Mais une fois les fluctuations de la vitesse de rotation dues aux marées et aux effets saisonniers éliminées, la trajectoire à long terme semble être passée d’un raccourcissement à un allongement depuis 2020. Ce changement est sans précédent au cours des 50 dernières années. Certains pensent que ce phénomène serait lié à l’oscillation de Chandler. Cette oscillation de l’axe de rotation de la Terre se traduit par un mouvement irrégulier des pôles géographiques à la surface du globe, d’environ trois à quatre mètres, avec une période d’environ 430 jours. Sans compter que depuis 2017, cette oscillation semble s’être considérablement réduite, en adéquation avec le ralentissement de la Terre.
Finalement, les chercheurs australiens avancent une autre hypothèse : « [Étant donné que] rien de spécifique n’a changé à l’intérieur ou autour de la Terre, il pourrait simplement s’agir d’effets de marée à long terme fonctionnant en parallèle avec d’autres processus périodiques pour produire un changement temporaire de la vitesse de rotation de la Terre ».
Il semble alors que l’explication se trouve dans une accumulation de diverses causes, l’accélération de la fonte des calottes glaciaires, de la pollution modifiant les courants atmosphériques, tout autant que les éruptions volcaniques importantes ; mais également dans des changements dans les systèmes météorologiques, avec des événements La Niña consécutifs.
Néanmoins, si ce ralentissement tend à perdurer, notre chronométrage et les autres technologies dépendantes de ces estimations précises de la vitesse de rotation de la Terre, comme le GPS, vont être mis à mal, imposant alors une rectification de l’heure officielle.
Vers une seconde intercalaire négative et un effondrement d’Internet ?
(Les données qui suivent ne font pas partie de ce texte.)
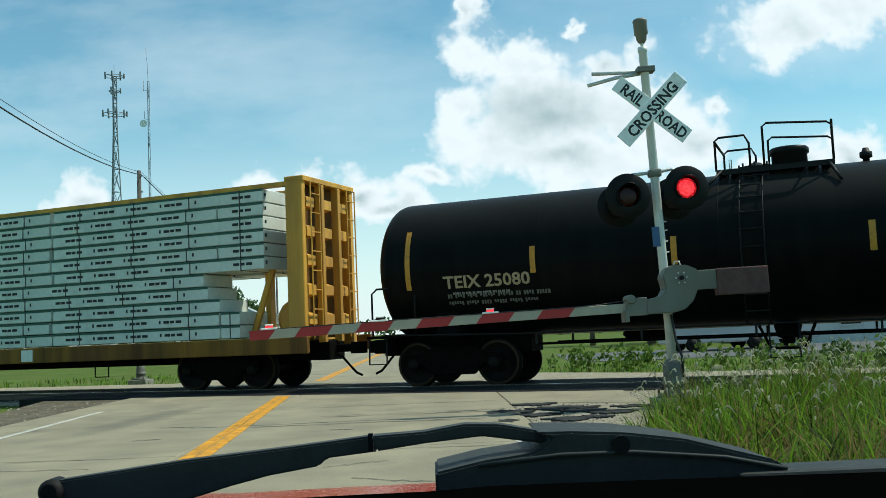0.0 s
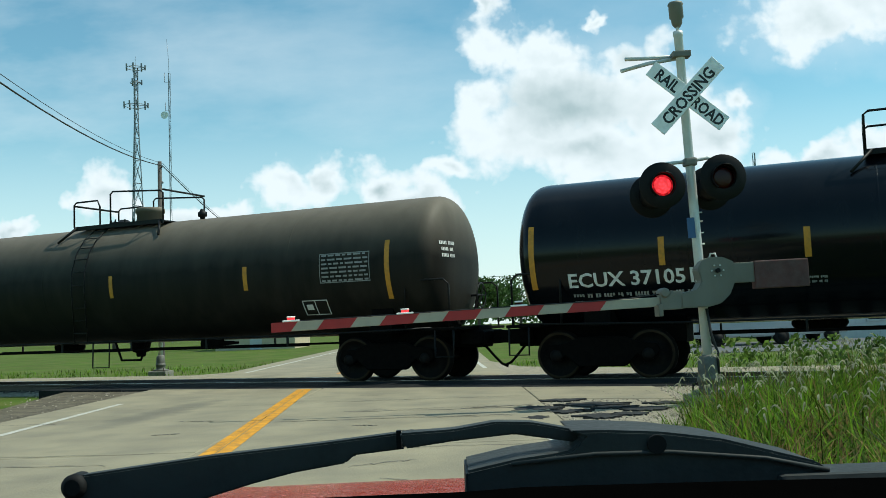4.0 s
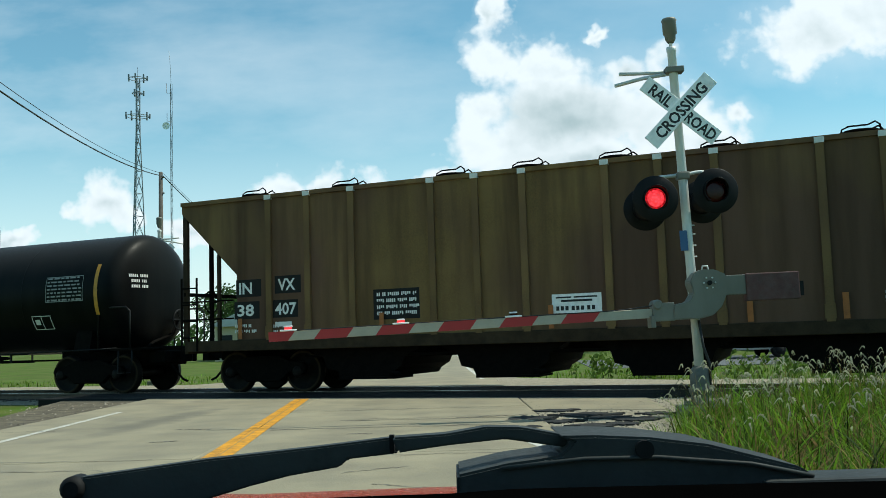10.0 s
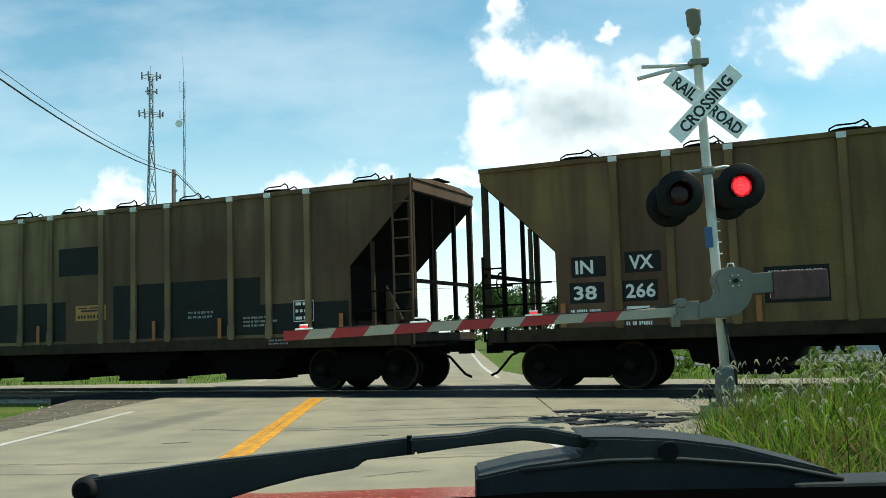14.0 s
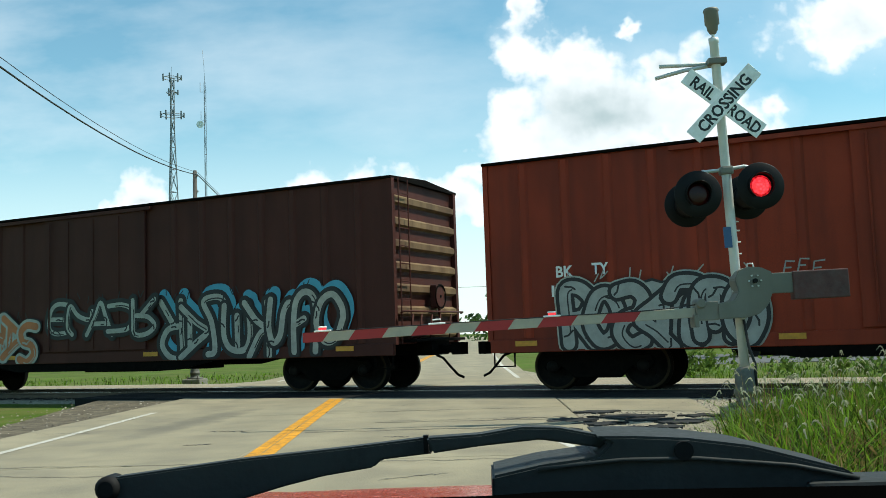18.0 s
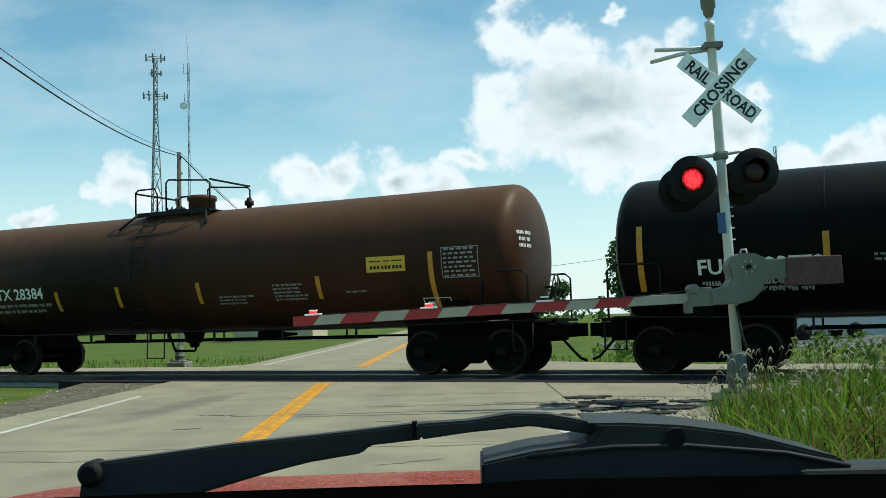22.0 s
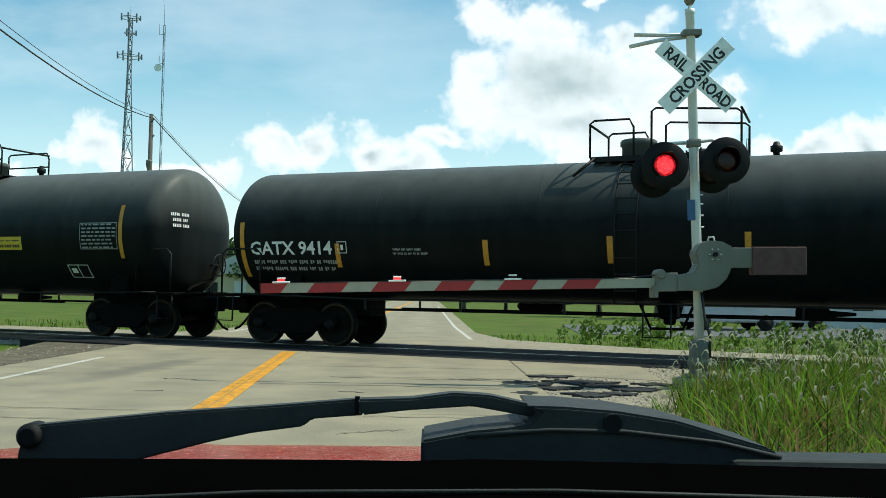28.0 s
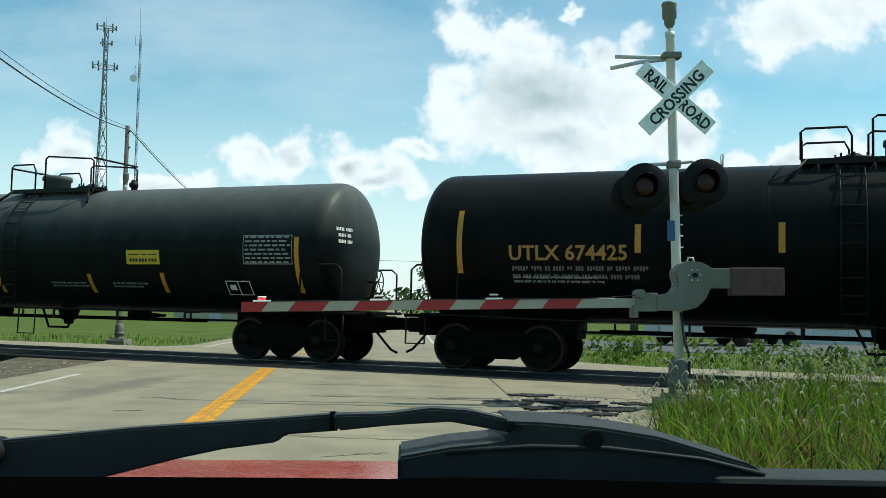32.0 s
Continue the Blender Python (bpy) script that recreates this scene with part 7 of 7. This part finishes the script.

Lorsque la vitesse de la Terre varie trop par rapport à l’horloge atomique, une seconde intercalaire est demandée par le Service international de la rotation terrestre et des systèmes de référence. Mais l’impact sur les réseaux Internet n’est pas négligeable, comme le rapporte Arstechnica. Meta, et de nombreuses grandes entreprises technologiques, tentent de chronométrer un réseau mondial de serveurs par rapport aux secondes intercalaires, qui ajoutent entre 0,1 et 0,9 seconde au temps universel coordonné (UTC) toutes les années. Concrètement, à minuit le jour désigné, les horloges sont réglées de 23:59:59 à 00:00:00.
Il faut savoir qu’il y a eu 27 secondes intercalaires ajoutées depuis 1972, toutes positives. La dernière fois qu’il a été question d’une décision officielle, en 2015 lors de la Conférence mondiale des radiocommunications à Genève, l’Union internationale des télécommunications (UIT) a repoussé la décision à 2023. La prochaine grande conférence des chronométreurs aura lieu fin 2023 à Dubaï, à l’expiration d’un contrat déléguant le chronométrage UTC à l’UIT.
En conséquence du changement de vitesse de rotation de la Terre, la prochaine seconde intercalaire ajoutée pourrait être négative, afin de maintenir le temps civil — basé sur les horloges atomiques — en phase avec le temps solaire — basé sur le mouvement du Soleil dans le ciel. En d’autres termes, une seconde intercalaire négative signifierait que nos horloges sauteraient une seconde, ce qui pourrait avoir un effet dévastateur sur les logiciels reposant sur des minuteries ou des planificateurs.
Cependant, Leonid Zotov de l’Université d’État Lomonossov de Moscou, lors de la dernière réunion annuelle de l’Asia Oceania Geosciences Society, a déclaré : « Je pense qu’il y a 70% de chances que nous soyons au minimum [du ralentissement de la Terre], nous n’aurons pas besoin d’une seconde intercalaire négative », du moins dans l’immédiat. Ceci ravira Meta et les autres sociétés technologiques, qui appellent depuis quelques années à abandonner ces secondes intercalaires.